There is plenty of speech in Fireblade including fully narrated mission briefings and plenty of radio chatter during the missions. Most of the voices are stereotypical military voices ranging from the Asian flight instructor to the crackly voice of the commanding officer who’s smoked one too many cigars.
Fireblade is a relatively short gaming experience if you are just trying to get through the 18 missions. Expect to blow through the campaign in 8-10 hours. Much of the longevity of this title comes from fact that you can replay any finished mission over and over until you get a score that you are happy with. Unfortunately, there are no benefits for getting higher scores in the missions – no new weapons, aircraft, or levels to unlock. There is nothing to compel you to play these missions again other than that warm fuzzy feeling you get with seeing the 100% on the mission summary screen.

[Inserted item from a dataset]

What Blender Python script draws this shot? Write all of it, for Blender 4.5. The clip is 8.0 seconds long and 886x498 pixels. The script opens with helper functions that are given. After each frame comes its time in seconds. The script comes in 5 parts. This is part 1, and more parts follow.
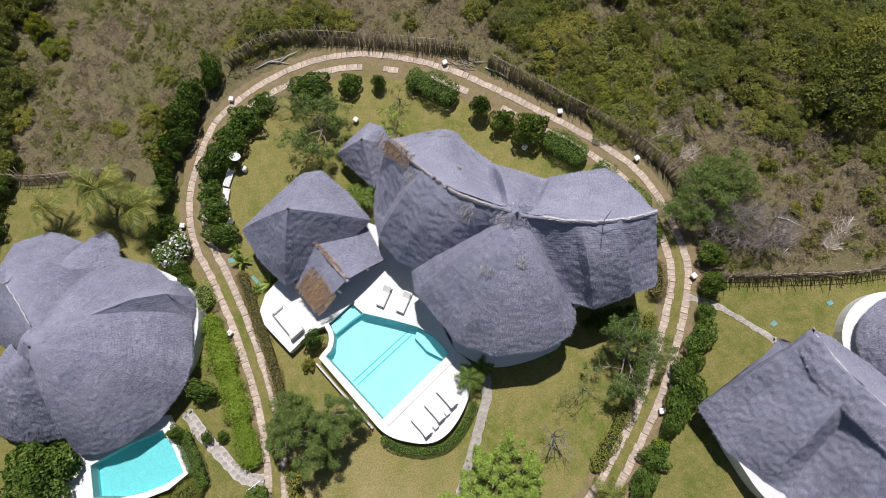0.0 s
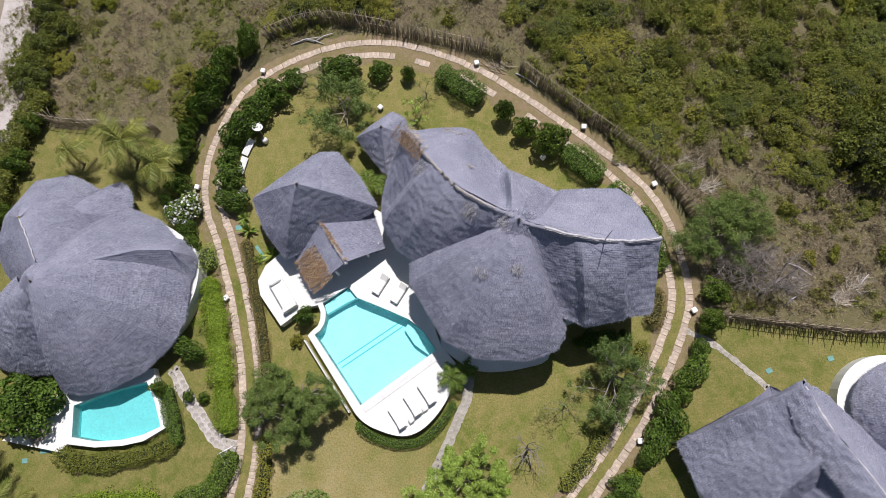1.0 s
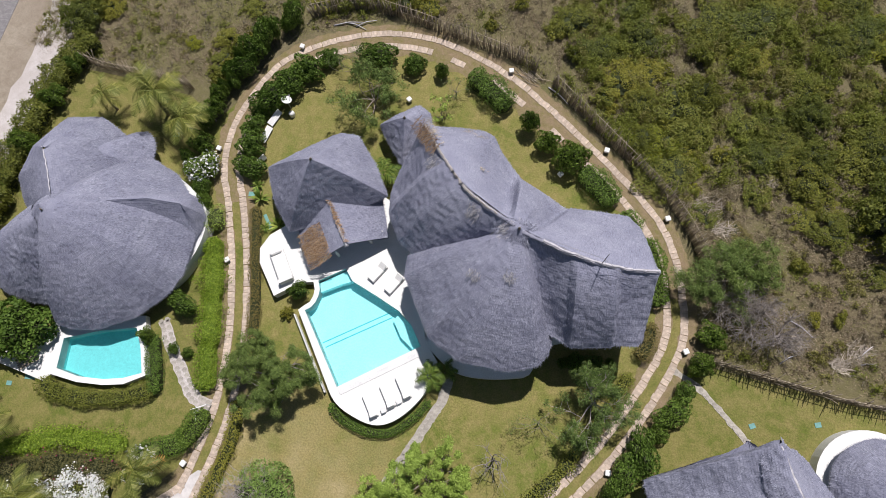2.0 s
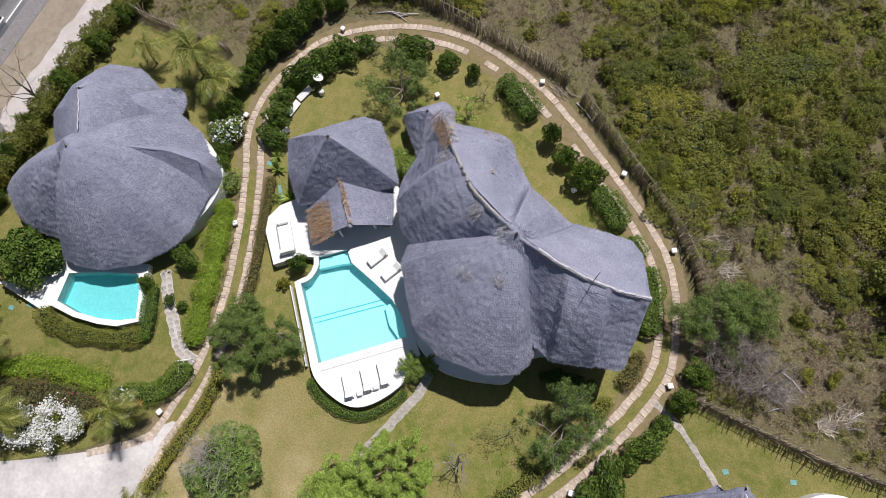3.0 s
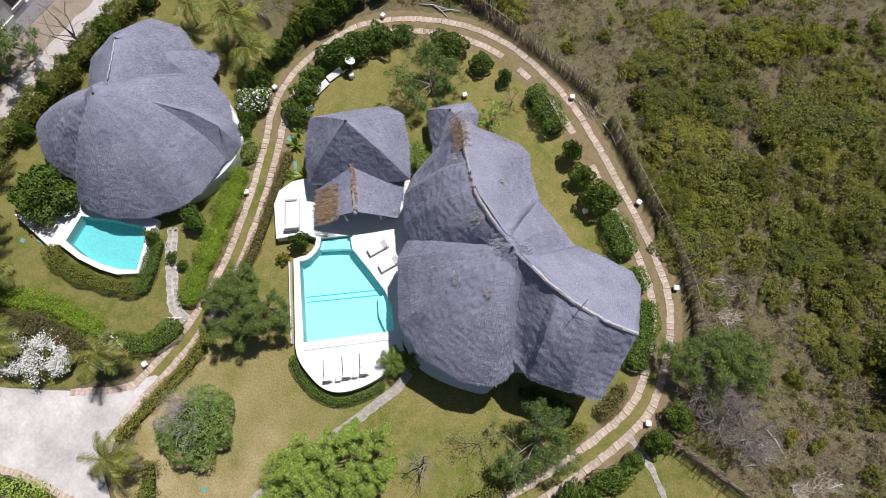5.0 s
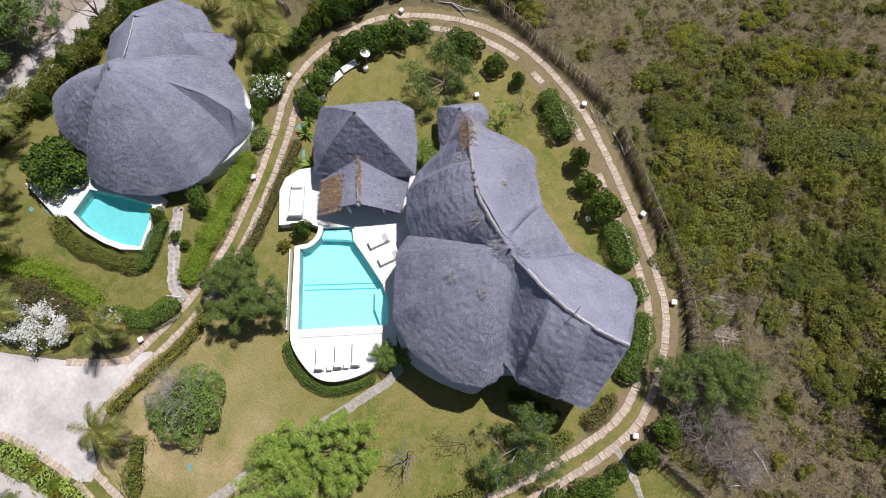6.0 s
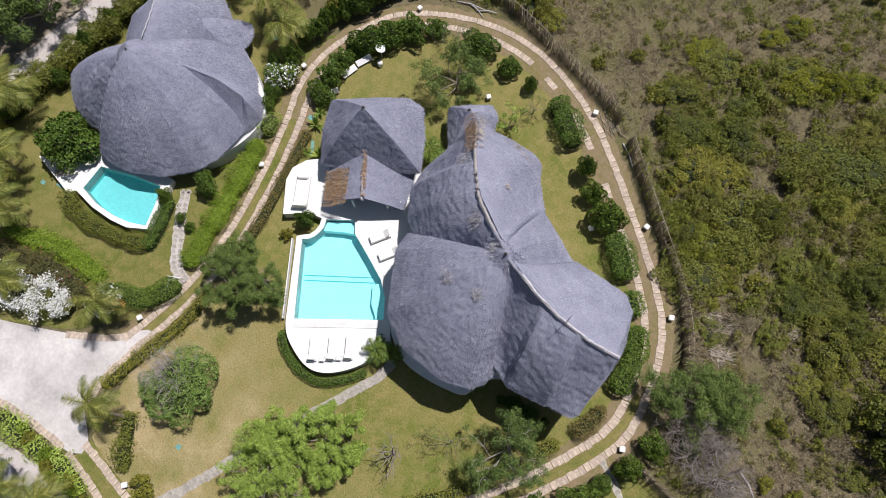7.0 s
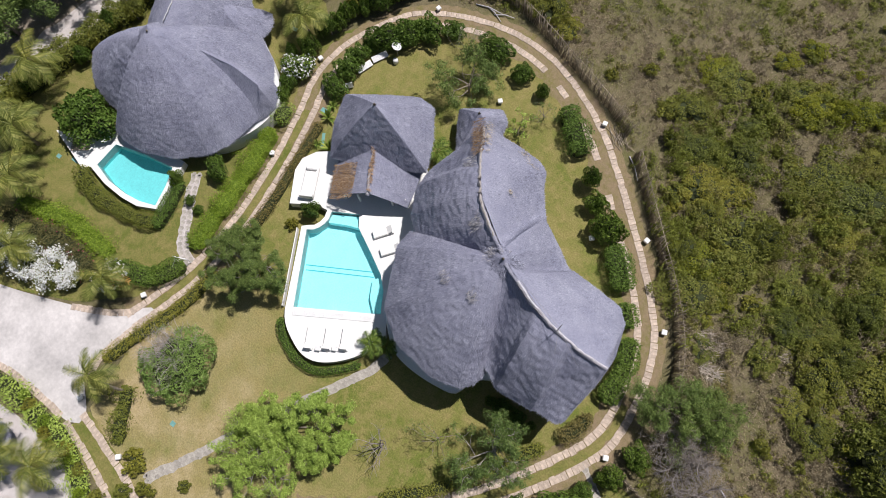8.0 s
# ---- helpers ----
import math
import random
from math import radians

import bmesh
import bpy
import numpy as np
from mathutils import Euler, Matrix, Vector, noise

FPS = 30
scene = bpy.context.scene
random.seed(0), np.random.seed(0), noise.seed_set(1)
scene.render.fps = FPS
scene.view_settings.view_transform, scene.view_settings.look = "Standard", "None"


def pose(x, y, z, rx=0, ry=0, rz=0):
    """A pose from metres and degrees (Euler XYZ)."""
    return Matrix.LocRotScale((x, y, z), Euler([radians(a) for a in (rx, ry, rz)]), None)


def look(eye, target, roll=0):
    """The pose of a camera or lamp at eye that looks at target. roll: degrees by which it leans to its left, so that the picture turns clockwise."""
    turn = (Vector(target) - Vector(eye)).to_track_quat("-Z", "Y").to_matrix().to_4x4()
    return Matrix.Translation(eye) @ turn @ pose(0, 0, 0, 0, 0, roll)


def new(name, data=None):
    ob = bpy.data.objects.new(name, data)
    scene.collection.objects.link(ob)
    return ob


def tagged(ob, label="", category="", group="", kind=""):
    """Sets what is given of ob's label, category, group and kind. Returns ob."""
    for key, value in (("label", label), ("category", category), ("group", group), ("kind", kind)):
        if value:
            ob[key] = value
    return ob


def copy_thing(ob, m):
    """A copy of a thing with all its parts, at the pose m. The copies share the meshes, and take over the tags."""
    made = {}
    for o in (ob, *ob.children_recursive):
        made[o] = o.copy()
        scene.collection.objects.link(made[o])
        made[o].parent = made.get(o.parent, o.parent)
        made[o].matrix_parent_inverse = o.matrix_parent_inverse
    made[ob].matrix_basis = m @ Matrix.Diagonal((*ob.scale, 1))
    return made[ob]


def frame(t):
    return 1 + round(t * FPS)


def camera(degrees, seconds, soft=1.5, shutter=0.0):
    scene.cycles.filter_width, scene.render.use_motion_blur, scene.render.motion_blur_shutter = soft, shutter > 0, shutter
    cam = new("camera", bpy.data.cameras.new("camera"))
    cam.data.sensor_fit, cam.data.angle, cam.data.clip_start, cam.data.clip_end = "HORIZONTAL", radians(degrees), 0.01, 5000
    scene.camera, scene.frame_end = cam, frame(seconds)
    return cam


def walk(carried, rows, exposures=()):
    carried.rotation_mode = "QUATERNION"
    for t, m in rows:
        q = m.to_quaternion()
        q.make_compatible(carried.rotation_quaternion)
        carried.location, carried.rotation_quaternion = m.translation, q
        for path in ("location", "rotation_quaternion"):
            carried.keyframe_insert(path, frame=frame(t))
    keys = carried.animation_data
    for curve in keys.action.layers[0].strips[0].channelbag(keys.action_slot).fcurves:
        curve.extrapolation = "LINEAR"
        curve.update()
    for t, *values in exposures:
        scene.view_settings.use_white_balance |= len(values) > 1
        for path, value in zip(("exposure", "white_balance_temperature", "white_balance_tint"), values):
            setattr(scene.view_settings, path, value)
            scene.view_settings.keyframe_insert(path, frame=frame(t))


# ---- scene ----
# camera and its flight: a drone at about 53 m, looking steeply down
cam = camera(72.0, 8.0, soft=0.5)
PATH = [
    (0, (-0.108, 0.935, 53.584), (-0.181, 1.408, 51.642), -14.2),
    (0.5, (0.947, 0.546, 53.517), (0.83, 1.028, 51.579), -14.8),
    (1, (1.978, 0.403, 53.307), (1.819, 0.887, 51.373), -15.0),
    (1.5, (3.039, 0.179, 53.163), (2.837, 0.668, 51.234), -14.3),
    (1.7, (3.456, 0.126, 53.077), (3.237, 0.616, 51.15), -14.0),
    (2.8, (6.326, -0.343, 52.811), (6.001, 0.152, 50.901), -12.3),
    (3.5, (7.32, 0.259, 52.798), (6.955, 0.728, 50.889), -12.4),
    (4, (7.732, 0.718, 52.779), (7.35, 1.171, 50.868), -12.4),
    (4.5, (8.114, 1.144, 52.722), (7.717, 1.581, 50.811), -12.4),
    (5.8, (9.238, 1.811, 52.627), (8.803, 2.219, 50.718), -11.7),
    (6, (9.446, 1.889, 52.641), (9.004, 2.292, 50.732), -11.6),
    (6.5, (9.932, 2.208, 52.606), (9.472, 2.598, 50.699), -11.6),
    (7, (10.385, 2.723, 52.657), (9.909, 3.093, 50.75), -12.0),
    (7.5, (10.585, 3.212, 53.045), (10.104, 3.56, 51.135), -12.1),
    (8, (10.814, 3.428, 53.52), (10.328, 3.764, 51.61), -11.1),
]
walk(cam, [(t, look(eye, target, roll)) for t, eye, target, roll in PATH], [(0, 0.0), (8, 0.0)])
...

There is a nice bonus movie on the DVD called “The Roar of War”. This is a documentary-style movie showing off all the latest declassified military choppers with actual battle (or more likely test video) footage. It’s nothing as extensive as what you might see on an A&E documentary – in fact, it almost looks more like a promotional video that might be shown in your local recruiting center. It’s still very cool and unlocked so you can watch the movie before you even play the game.
Fireblade is a fun and challenging game that offers a considerable learning curve to get you up to speed. The overall campaign is a bit on the short side unless you are a dedicated perfectionist. The intense action and suspenseful stealth gameplay is mixed with great special effects that help to conceal some bland textures and an awkward visual perspective.
If you enjoyed the classic games from the Strike series or even ancient classics like Choplifter then this game will probably find a comfortable home in your PS2 library.